Demikian pula PT Halmahera Persada Lygend juga telah berkomitmen menggelontorkan dananya sebesar Rp 14,8 triliun di Halmahera, Maluku Utara.
"Investasi dalam pengembangan baterai kendaran listrik perlu terus kami dorong," ujar dia.
Ketertarikan para investor menanam modalnya di industri baterai listrik menurutnya tak lepas dari daya tarik Indonesia sebagai salah satu pemilik sumber daya alam nikel dan kobalt. Kedua bahan ini kerap digunakan sebagai bahan baku baterai listrik.
Untuk memaksimalkan potensi pengembangan, pemerintah telah membentuk tim untuk mendorong keterlibatan industri dalam negeri dalam produksi baterai kendaraan listrik. Tim ini terdiri dari BUMN di sektor tambang dan energi seperti Mind.id, PT Antam, PT PLN, dan PT Pertamina.
Adapun tim yang akan bertugas mengamankan raw material dan refinery akan ditangani Antam dan Mind.id. Sementara itu, PLN dan Pertamina fokus pada sektor hilir.
Saat ini, Kemenperin juga terus berkoordinasi dengan sejumlah pemangku kepentingan, seperti Kementerian Lingkungan Hidup dan Kehutanan (KLHK).
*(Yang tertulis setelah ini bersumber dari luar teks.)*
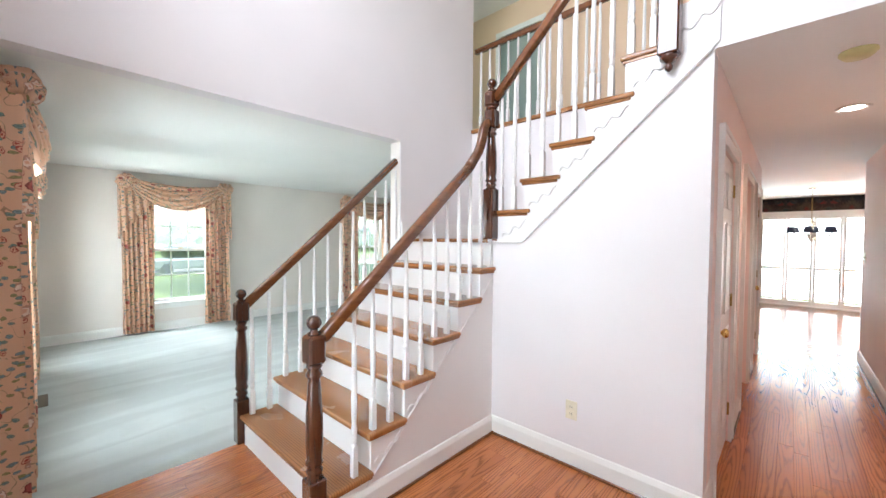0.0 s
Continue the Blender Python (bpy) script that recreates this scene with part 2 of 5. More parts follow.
def make_carpet(name, base, tint, depth):
    m, nt, b = material(name)
    v = coords(nt)
    streak = noise_tex(nt, coords(nt, (1.6, 0.7, 1)), 1.3, 4)
    # vacuum tracks: long wedges that run with the room
    sep = node(nt, "ShaderNodeSeparateXYZ", [(0, v)])
    wob = noise_tex(nt, coords(nt, (0.8, 0.3, 1)), 1.1, 2)
    lean = math_node(nt, "ADD", math_node(nt, "MULTIPLY", sep.outputs[0], 2.9), math_node(nt, "ADD", math_node(nt, "MULTIPLY", sep.outputs[1], 0.22), math_node(nt, "MULTIPLY", wob, 1.3)))
    cell = math_node(nt, "FLOOR", lean)
    off = math_node(nt, "ABSOLUTE", math_node(nt, "SUBTRACT", math_node(nt, "FRACT", lean), 0.5))
    run = math_node(nt, "PINGPONG", math_node(nt, "ADD", math_node(nt, "MULTIPLY", sep.outputs[1], 0.5), math_node(nt, "MULTIPLY", cell, 0.381)), 1.0)
    track = math_node(nt, "SUBTRACT", math_node(nt, "MULTIPLY", run, 0.5), off)
    f = math_node(nt, "ADD", math_node(nt, "ADD", track, 0.5), math_node(nt, "MULTIPLY", math_node(nt, "SUBTRACT", streak, 0.5), 0.85))
    tuft = noise_tex(nt, v, 260, 2)
    mott = noise_tex(nt, v, 2.2, 6, 0.7)
    col = ramp(nt, f, [(0.42, tuple(c * (1 - depth) for c in base)), (0.58, tuple(min(1, c * (1 + depth * 0.5)) for c in base))])
    col = mix(nt, ramp(nt, mott, [(0.38, (0, 0, 0)), (0.68, (0.6, 0.6, 0.6))]), col, tint)
    spots = ramp(nt, noise_tex(nt, v, 2.3, 6, 0.75), [(0.62, (1, 1, 1)), (0.76, (0.76, 0.73, 0.69))])
    col = mix(nt, 1.0, col, spots, "MULTIPLY")
    col = mix(nt, 1.0, col, ramp(nt, tuft, [(0.3, (0.80, 0.80, 0.80)), (0.7, (1, 1, 1))]), "MULTIPLY")
    nt.links.new(col, b.inputs["Base Color"])
    b.inputs["Roughness"].default_value = 0.97
    b.inputs["Sheen Weight"].default_value = 0.25
    bump(nt, b, tuft, 0.5, 0.006)
    return m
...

Salah satu isu utama yang dibahas ialah daur ulang baterai lithium ion bekas menjadi bahan baku dalam memproduksi baterai baru.
Dari berbagai kajian, lanjut Putu, baterai lithium ion dapat didaur ulang dan hasilnya 100% tidak ada yang terbuang sehingga tidak menghasilkan limbah B3.
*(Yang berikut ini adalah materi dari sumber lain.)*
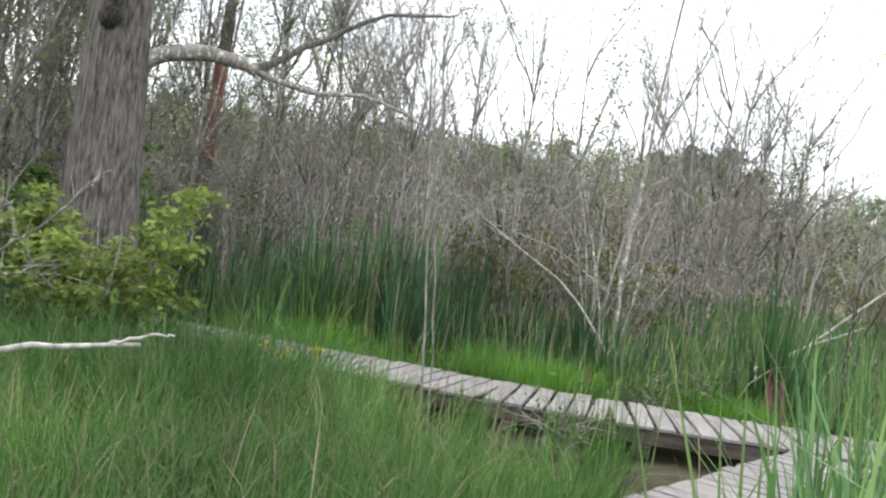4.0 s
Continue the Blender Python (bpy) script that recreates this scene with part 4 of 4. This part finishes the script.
def oak():
    r = np.random.default_rng(51)
    t = thing("oak", "thick furrowed old oak with a low crooked limb", "tree", (0.15, -20.95, float(land(0.15, -20.95))))
    b = np.array(t.location)
    bm = bmesh.new()
    rings, sides = 26, 40
    grid = []
    for i in range(rings):
        u = i / (rings - 1)
        z = -0.3 + 9.5 * u
        rad = 0.41 + 0.30 * math.exp(-7 * u) - 0.16 * u
        ring = []
        for k in range(sides):
            a = 2 * math.pi * k / sides
            f = rad * (1 + 0.05 * math.sin(5 * a + 2 * u) + 0.035 * math.sin(13 * a + 6 * u) + 0.02 * r.normal())
            ring.append(bm.verts.new((math.cos(a) * f + 0.12 * u * u, math.sin(a) * f - 0.25 * u, z)))
        grid.append(ring)
    for i in range(rings - 1):
        for k in range(sides):
            bm.faces.new((grid[i][k], grid[i][(k + 1) % sides], grid[i + 1][(k + 1) % sides], grid[i + 1][k]))
    for f in bm.faces:
        f.smooth = True
    part("trunk", bm, M_BARK, t)
    lines = [([(0.20, -21.1, 2.9), (-0.13, -20.72, 3.27), (-0.41, -20.2, 3.42), (-0.69, -19.66, 3.31)], 0.13, 0.085),
             ([(-0.69, -19.66, 3.31), (-1.08, -19.12, 3.76), (-1.69, -18.4, 4.37), (-2.41, -17.59, 4.64)], 0.055, 0.015),
             ([(-0.69, -19.66, 3.31), (-1.08, -19.12, 3.17), (-1.7, -18.33, 3.25), (-2.19, -17.72, 3.01)], 0.05, 0.012),
             ([(0.5, -21.0, 3.5), (0.95, -20.6, 4.15), (1.0, -20.4, 4.9), (0.6, -19.4, 5.6)], 0.14, 0.05),
             ([(0.95, -20.6, 4.15), (1.0, -19.9, 4.35), (0.9, -19.0, 4.6)], 0.05, 0.01),
             ([(0.1, -21.0, 4.6), (-1.0, -19.9, 5.4), (-2.4, -18.6, 5.7)], 0.06, 0.01)]
    for k, (knots, r0, r1) in enumerate(lines):
        g, f = Geo(), Geo()
        q = limb(g, np.array(knots) - b, r0, r1, r, 11, 0.012)
        part("limb", g, M_BIRCH if k in (0, 2) else M_BARK, t, "pale lichened limb" if k in (0, 2) else "", True)
        twigs(f, q[3:], r, 7, 0.7, 0.007)
        part("twig_spray", f, M_TWIG, t)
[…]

"Hal ini tentu sangat penting untuk menyokong produksi bahan baku baterai yang ada di berbagai wilayah seperti di Morowali," ujar dia.
Kemenperin pun akan terus berkoordinasi dengan KLHK terkait upaya daur ulang baterai lithium ion yang aman bagi lingkungan.
Produksi baterai lithium-ion global untuk kendaraan listriksebelumnya baru terkonsentrasi di empat negara, yakni Amerika Serikat (AS), Tiongkok, Korea Selatan, dan Polandia.
Tiongkok merupakan produsen terbesar baterai lithium ion dunia, dengan kapasitas 16,4 Gigawatt hour (GWh) pada 2016. Produksi baterai lithium-ion Tiongkok ini diprediksi akan mencapai 107,5 GWh pada 2020 atau tumbuh hampir enam kali lipat dibandingkan 2016.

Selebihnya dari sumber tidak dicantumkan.